Kafka中最常用的是Producer API(发送消息)和Consumer API(消费消息),另外还有Streams API、Connector API、AdminClient API;
In Kafka the communication between the clients and the servers is done with a simple, high-performance, language agnostic TCP protocol. This protocol is versioned and maintains backwards compatibility with older version. We provide a Java client for Kafka, but clients are available in many languages.
3 Topic & Partition
A topic is a category or feed name to which records are published. Topics in Kafka are always multi-subscriber; that is, a topic can have zero, one, or many consumers that subscribe to the data written to it.
For each topic, the Kafka cluster maintains a partitioned log that looks like this:
Each partition is an ordered, immutable sequence of records that is continually appended to—a structured commit log.
The records in the partitions are each assigned a sequential id number called the offset that uniquely identifies each record within the partition.
The Kafka cluster durably persists all published records—whether or not they have been consumed—using a configurable retention period.
For example, if the retention policy is set to two days, then for the two days after a record is published, it is available for consumption, after which it will be discarded to free up space. Kafka's performance is effectively constant with respect to data size so storing data for a long time is not a problem.
In fact, the only metadata retained on a per-consumer basis is the offset or position of that consumer in the log.
This offset is controlled by the consumer: normally a consumer will advance its offset linearly as it reads records, but, in fact, since the position is controlled by the consumer it can consume records in any order it likes.
For example a consumer can reset to an older offset to reprocess data from the past or skip ahead to the most recent record and start consuming from "now".
The partitions in the log serve several purposes.
First, they allow the log to scale beyond a size that will fit on a single server.Each individual partition must fit on the servers that host it, but a topic may have many partitions so it can handle an arbitrary amount of data.
Second they act as the unit of parallelism—more on that in a bit.
The partitions of the log are distributed over the servers in the Kafka cluster with each server handling data and requests for a share of the partitions.
Each partition is replicated across a configurable number of servers for fault tolerance.
Each partition has one server which acts as the "leader" and zero or more servers which act as "followers".
The leader handles all read and write requests for the partition while the followers passively replicate the leader.
If the leader fails, one of the followers will automatically become the new leader.
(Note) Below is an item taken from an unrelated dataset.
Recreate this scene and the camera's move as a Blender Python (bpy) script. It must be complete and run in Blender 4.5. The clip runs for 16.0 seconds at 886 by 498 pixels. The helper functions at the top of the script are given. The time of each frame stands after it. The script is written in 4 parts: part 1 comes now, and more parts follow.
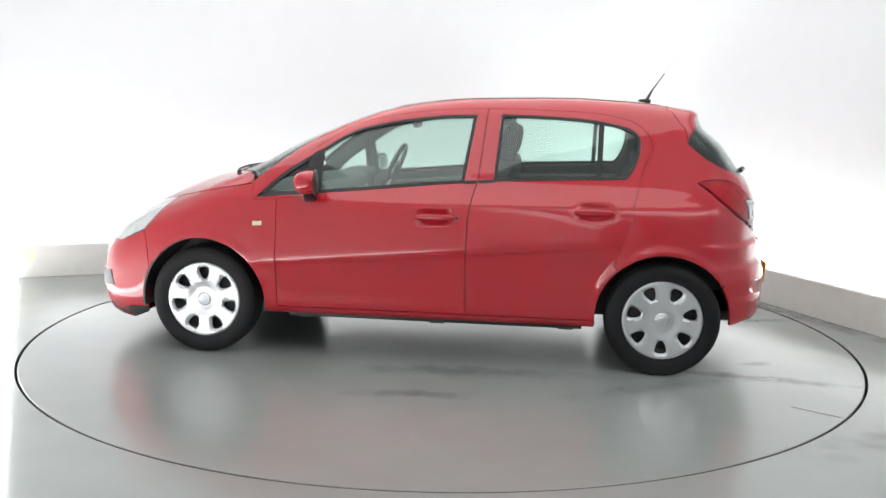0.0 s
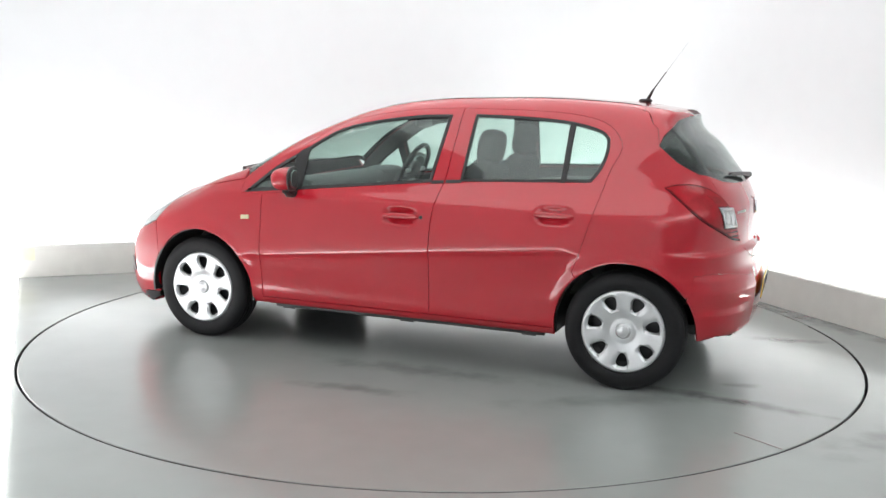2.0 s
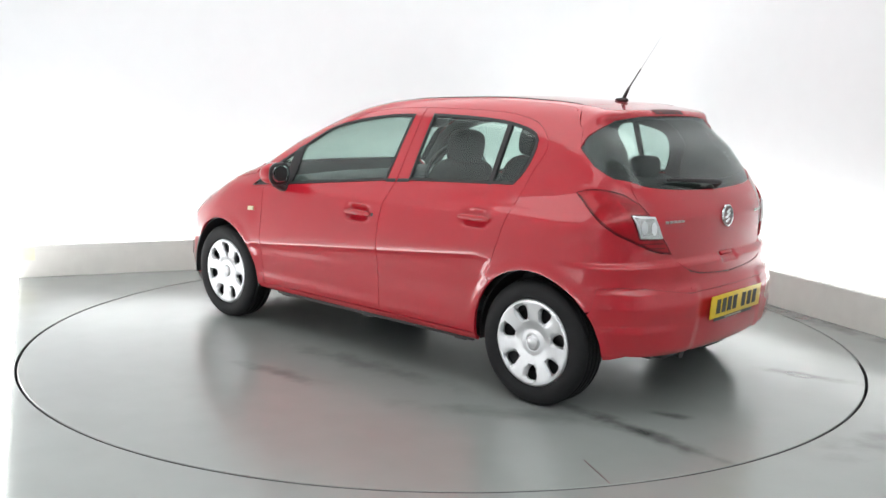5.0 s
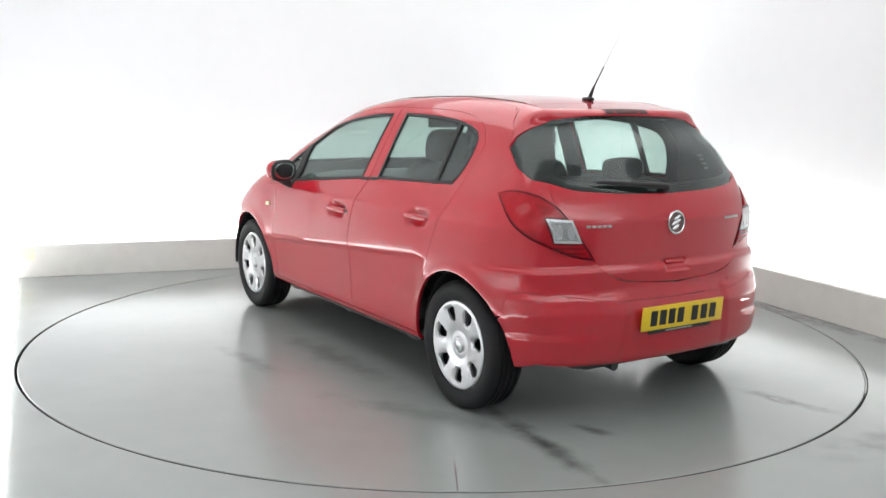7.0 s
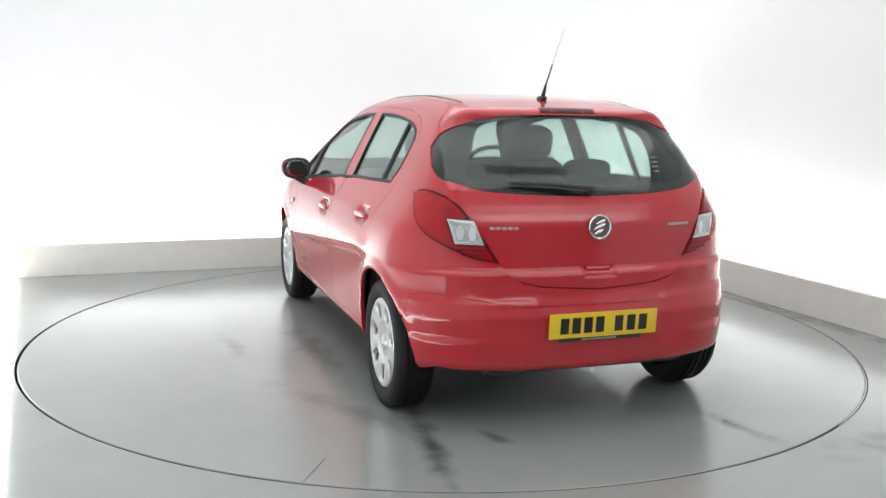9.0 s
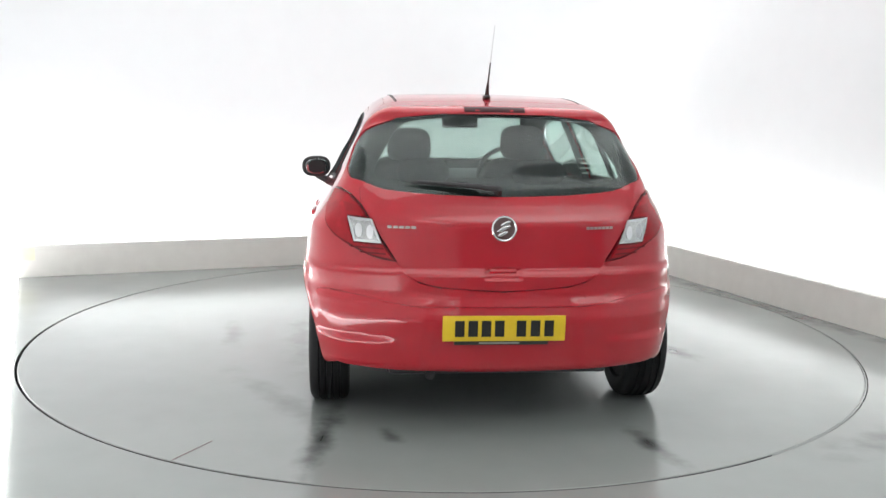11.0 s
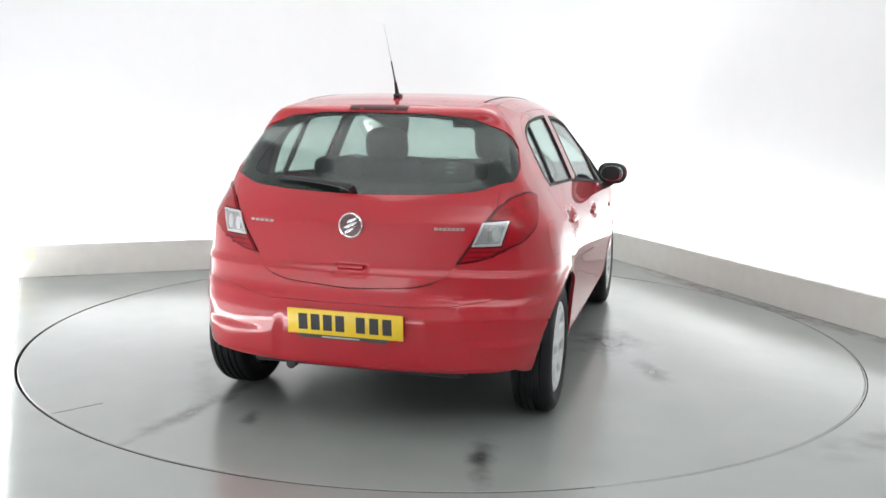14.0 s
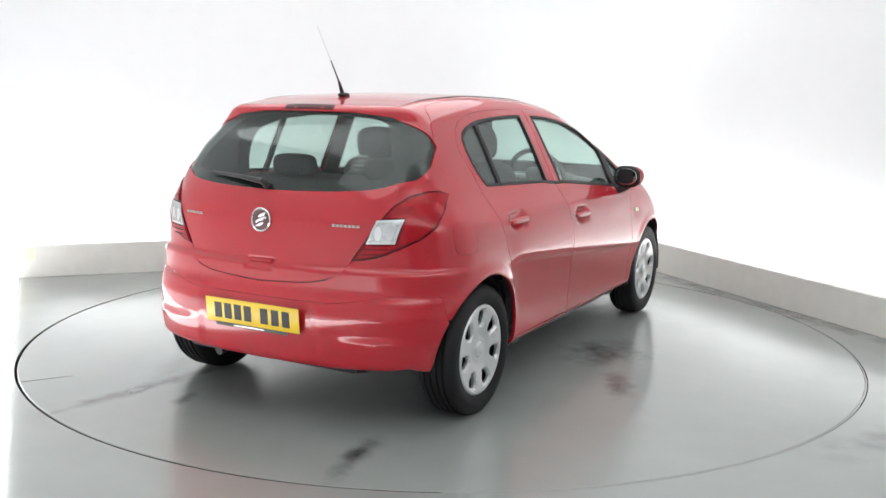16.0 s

Each server acts as a leader for some of its partitions and a follower for others so load is well balanced within the cluster.
4 Producer & Consumer
Producers publish data to the topics of their choice. The producer is responsible for choosing which record to assign to which partition within the topic.
This can be done in a round-robin fashion simply to balance load or it can be done according to some semantic partition function (say based on some key in the record).
Consumers label themselves with a consumer group name, and each record published to a topic is delivered to one consumer instance within each subscribing consumer group.
Consumer instances can be in separate processes or on separate machines.
If all the consumer instances have the same consumer group, then the records will effectively be load balanced over the consumer instances.
If all the consumer instances have different consumer groups, then each record will be broadcast to all the consumer processes.